* **Records provided**
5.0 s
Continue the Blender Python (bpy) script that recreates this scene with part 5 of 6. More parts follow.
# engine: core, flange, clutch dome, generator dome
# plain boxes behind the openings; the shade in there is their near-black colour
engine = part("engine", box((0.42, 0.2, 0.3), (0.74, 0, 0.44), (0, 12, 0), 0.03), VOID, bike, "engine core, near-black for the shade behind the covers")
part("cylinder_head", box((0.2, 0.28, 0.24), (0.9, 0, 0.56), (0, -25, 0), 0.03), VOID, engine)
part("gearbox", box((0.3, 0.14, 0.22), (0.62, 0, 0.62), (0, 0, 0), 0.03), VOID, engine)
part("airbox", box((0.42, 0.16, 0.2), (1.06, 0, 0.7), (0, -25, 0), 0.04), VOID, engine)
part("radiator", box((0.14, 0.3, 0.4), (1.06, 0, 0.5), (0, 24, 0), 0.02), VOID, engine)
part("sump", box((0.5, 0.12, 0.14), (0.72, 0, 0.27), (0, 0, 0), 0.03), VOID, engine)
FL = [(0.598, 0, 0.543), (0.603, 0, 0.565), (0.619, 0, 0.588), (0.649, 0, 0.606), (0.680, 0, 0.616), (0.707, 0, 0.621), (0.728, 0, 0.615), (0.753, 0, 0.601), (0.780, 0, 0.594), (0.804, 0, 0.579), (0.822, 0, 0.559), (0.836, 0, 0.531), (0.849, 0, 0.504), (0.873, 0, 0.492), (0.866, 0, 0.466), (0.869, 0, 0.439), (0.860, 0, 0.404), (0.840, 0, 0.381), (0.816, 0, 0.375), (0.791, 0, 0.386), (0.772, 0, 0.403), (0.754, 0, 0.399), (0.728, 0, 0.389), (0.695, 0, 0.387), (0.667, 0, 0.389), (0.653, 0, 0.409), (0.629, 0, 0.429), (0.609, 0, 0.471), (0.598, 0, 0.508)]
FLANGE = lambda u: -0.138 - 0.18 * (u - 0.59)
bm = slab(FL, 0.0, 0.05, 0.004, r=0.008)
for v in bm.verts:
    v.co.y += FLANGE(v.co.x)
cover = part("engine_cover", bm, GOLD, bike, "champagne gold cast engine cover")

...

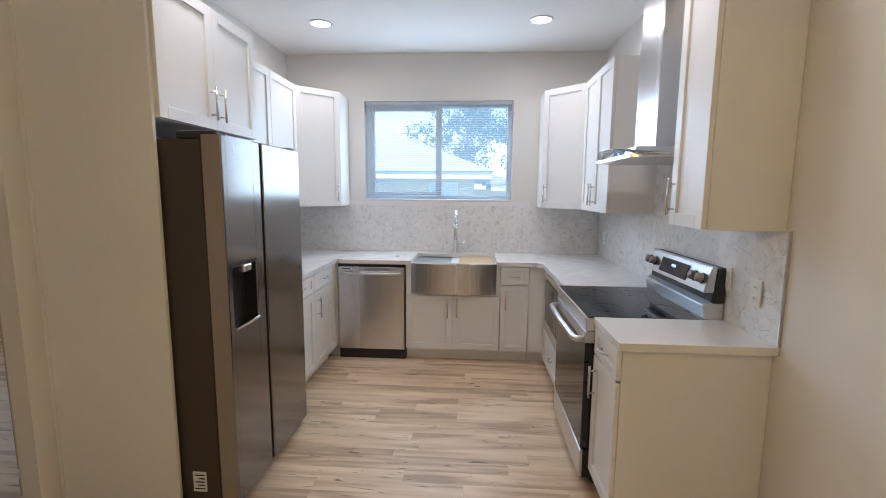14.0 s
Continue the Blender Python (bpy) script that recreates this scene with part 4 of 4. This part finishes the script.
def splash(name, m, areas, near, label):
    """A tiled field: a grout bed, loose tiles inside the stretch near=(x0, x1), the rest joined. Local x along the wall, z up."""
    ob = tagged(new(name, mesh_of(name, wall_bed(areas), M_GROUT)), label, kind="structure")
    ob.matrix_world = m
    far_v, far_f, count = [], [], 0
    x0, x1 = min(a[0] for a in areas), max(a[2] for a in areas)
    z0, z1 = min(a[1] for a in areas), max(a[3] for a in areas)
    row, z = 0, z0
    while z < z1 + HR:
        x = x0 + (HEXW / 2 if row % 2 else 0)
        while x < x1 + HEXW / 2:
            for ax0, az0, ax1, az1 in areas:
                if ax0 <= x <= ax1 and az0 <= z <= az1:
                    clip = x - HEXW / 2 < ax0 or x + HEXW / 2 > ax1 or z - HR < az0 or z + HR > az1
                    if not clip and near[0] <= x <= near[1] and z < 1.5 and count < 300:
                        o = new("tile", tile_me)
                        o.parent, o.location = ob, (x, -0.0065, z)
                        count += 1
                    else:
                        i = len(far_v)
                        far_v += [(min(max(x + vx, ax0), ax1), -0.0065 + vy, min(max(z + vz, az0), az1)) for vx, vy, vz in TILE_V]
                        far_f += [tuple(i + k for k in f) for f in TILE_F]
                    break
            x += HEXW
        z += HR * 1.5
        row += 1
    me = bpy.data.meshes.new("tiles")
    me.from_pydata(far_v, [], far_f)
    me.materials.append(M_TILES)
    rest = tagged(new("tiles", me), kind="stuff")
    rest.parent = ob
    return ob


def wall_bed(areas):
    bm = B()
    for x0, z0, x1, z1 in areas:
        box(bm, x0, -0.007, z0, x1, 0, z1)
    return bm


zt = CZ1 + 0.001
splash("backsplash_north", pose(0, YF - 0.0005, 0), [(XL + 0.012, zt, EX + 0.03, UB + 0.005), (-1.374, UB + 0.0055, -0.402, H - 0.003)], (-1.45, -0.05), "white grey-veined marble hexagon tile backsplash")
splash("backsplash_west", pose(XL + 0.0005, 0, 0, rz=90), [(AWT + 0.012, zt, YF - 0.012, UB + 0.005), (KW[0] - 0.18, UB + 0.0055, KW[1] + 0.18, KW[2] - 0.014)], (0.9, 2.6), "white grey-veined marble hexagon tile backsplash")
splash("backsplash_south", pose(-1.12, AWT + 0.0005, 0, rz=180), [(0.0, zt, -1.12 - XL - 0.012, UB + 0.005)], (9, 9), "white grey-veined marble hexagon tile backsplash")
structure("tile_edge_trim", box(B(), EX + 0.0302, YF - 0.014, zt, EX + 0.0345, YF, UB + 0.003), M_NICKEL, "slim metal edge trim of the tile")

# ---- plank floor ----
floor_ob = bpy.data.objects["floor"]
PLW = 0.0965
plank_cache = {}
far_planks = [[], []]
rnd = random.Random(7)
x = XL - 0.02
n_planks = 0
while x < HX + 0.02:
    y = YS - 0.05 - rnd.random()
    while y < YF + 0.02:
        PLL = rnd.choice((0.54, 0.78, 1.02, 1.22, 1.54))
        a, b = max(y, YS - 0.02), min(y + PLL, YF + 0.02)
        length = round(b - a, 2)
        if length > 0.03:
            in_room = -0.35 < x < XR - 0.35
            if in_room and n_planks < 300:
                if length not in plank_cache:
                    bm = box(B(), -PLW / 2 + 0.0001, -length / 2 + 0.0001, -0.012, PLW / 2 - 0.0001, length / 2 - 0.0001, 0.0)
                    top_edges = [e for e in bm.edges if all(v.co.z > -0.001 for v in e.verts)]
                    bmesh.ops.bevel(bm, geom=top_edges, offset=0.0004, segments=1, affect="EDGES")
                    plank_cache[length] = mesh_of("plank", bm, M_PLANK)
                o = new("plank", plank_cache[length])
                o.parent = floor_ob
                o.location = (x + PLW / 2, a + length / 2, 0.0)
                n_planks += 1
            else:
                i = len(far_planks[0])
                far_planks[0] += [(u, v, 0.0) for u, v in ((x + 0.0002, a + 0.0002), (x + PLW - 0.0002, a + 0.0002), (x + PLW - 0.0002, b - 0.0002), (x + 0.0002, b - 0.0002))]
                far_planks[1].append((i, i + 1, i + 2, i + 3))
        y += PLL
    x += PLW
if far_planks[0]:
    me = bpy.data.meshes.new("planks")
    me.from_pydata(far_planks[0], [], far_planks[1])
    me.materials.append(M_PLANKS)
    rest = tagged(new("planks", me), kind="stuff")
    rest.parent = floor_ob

* **Stated goal**
Print exactly the lines from the line with "More parts follow." to the line with "gold cast engine", both included, and nothing else.

* **Task result**
Continue the Blender Python (bpy) script that recreates this scene with part 5 of 6. More parts follow.
# engine: core, flange, clutch dome, generator dome
# plain boxes behind the openings; the shade in there is their near-black colour
engine = part("engine", box((0.42, 0.2, 0.3), (0.74, 0, 0.44), (0, 12, 0), 0.03), VOID, bike, "engine core, near-black for the shade behind the covers")
part("cylinder_head", box((0.2, 0.28, 0.24), (0.9, 0, 0.56), (0, -25, 0), 0.03), VOID, engine)
part("gearbox", box((0.3, 0.14, 0.22), (0.62, 0, 0.62), (0, 0, 0), 0.03), VOID, engine)
part("airbox", box((0.42, 0.16, 0.2), (1.06, 0, 0.7), (0, -25, 0), 0.04), VOID, engine)
part("radiator", box((0.14, 0.3, 0.4), (1.06, 0, 0.5), (0, 24, 0), 0.02), VOID, engine)
part("sump", box((0.5, 0.12, 0.14), (0.72, 0, 0.27), (0, 0, 0), 0.03), VOID, engine)
FL = [(0.598, 0, 0.543), (0.603, 0, 0.565), (0.619, 0, 0.588), (0.649, 0, 0.606), (0.680, 0, 0.616), (0.707, 0, 0.621), (0.728, 0, 0.615), (0.753, 0, 0.601), (0.780, 0, 0.594), (0.804, 0, 0.579), (0.822, 0, 0.559), (0.836, 0, 0.531), (0.849, 0, 0.504), (0.873, 0, 0.492), (0.866, 0, 0.466), (0.869, 0, 0.439), (0.860, 0, 0.404), (0.840, 0, 0.381), (0.816, 0, 0.375), (0.791, 0, 0.386), (0.772, 0, 0.403), (0.754, 0, 0.399), (0.728, 0, 0.389), (0.695, 0, 0.387), (0.667, 0, 0.389), (0.653, 0, 0.409), (0.629, 0, 0.429), (0.609, 0, 0.471), (0.598, 0, 0.508)]
FLANGE = lambda u: -0.138 - 0.18 * (u - 0.59)
bm = slab(FL, 0.0, 0.05, 0.004, r=0.008)
for v in bm.verts:
    v.co.y += FLANGE(v.co.x)
cover = part("engine_cover", bm, GOLD, bike, "champagne gold cast engine cover")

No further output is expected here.